__DATA SEGMENT__.
========
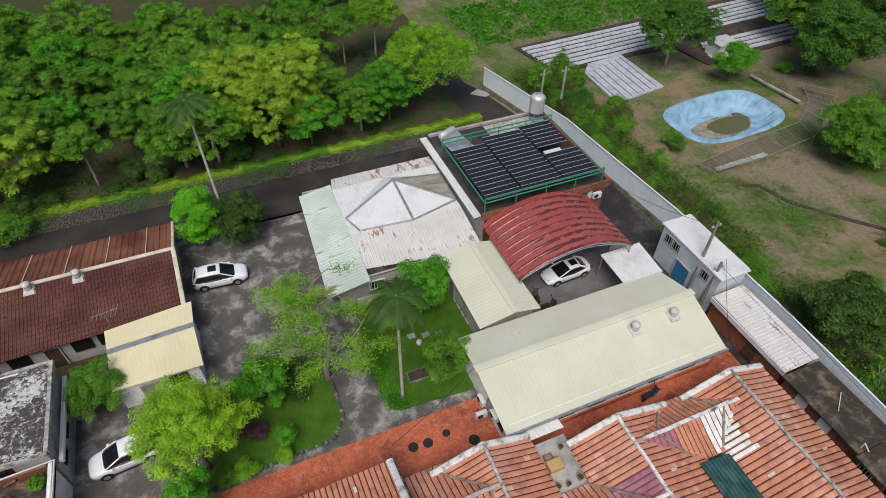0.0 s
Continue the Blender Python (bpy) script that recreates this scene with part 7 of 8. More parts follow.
def car(name, label, paint, body, cabin, x, y, turn, sunroof=False):
    """body: stations along the car, (along, half width, sill, top); cabin: stations of the glass house, (along, half width below, half width above, top)."""
    c = thing(name, label, "car", (0, 0, 0), group="cars")

    def hull(a, w, lo, hi):
        mid = lo + (hi - lo) * 0.55
        half = [(w * 0.86, lo), (w * 0.98, lo + 0.10), (w, mid), (w * 0.985, hi - 0.16), (w * 0.93, hi - 0.055), (w * 0.80, hi - 0.012), (w * 0.4, hi + 0.012)]
        return [(a, -p, z) for p, z in half] + [(a, p, z) for p, z in reversed(half)]

    part("body", Form().loft([hull(*st) for st in body]), paint, c, "", True)
    belt = max(hi for a, w, lo, hi in body) - 0.10

    def glass(a, w0, w1, top):
        top = max(top, belt + 0.04)
        return [(a, -w0, belt), (a, -(w0 + w1) / 2 - 0.012, (belt + top) / 2), (a, -w1, top - 0.05), (a, -w1 * 0.7, top), (a, w1 * 0.7, top), (a, w1, top - 0.05), (a, (w0 + w1) / 2 + 0.012, (belt + top) / 2), (a, w0, belt)]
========
__DIRECTIVE__. Give the data again exactly as written, with all pictures left out.

__RESULT OF THIS EXERCISE__.
0.0 s
Continue the Blender Python (bpy) script that recreates this scene with part 7 of 8. More parts follow.
def car(name, label, paint, body, cabin, x, y, turn, sunroof=False):
    """body: stations along the car, (along, half width, sill, top); cabin: stations of the glass house, (along, half width below, half width above, top)."""
    c = thing(name, label, "car", (0, 0, 0), group="cars")

    def hull(a, w, lo, hi):
        mid = lo + (hi - lo) * 0.55
        half = [(w * 0.86, lo), (w * 0.98, lo + 0.10), (w, mid), (w * 0.985, hi - 0.16), (w * 0.93, hi - 0.055), (w * 0.80, hi - 0.012), (w * 0.4, hi + 0.012)]
        return [(a, -p, z) for p, z in half] + [(a, p, z) for p, z in reversed(half)]

    part("body", Form().loft([hull(*st) for st in body]), paint, c, "", True)
    belt = max(hi for a, w, lo, hi in body) - 0.10

    def glass(a, w0, w1, top):
        top = max(top, belt + 0.04)
        return [(a, -w0, belt), (a, -(w0 + w1) / 2 - 0.012, (belt + top) / 2), (a, -w1, top - 0.05), (a, -w1 * 0.7, top), (a, w1 * 0.7, top), (a, w1, top - 0.05), (a, (w0 + w1) / 2 + 0.012, (belt + top) / 2), (a, w0, belt)]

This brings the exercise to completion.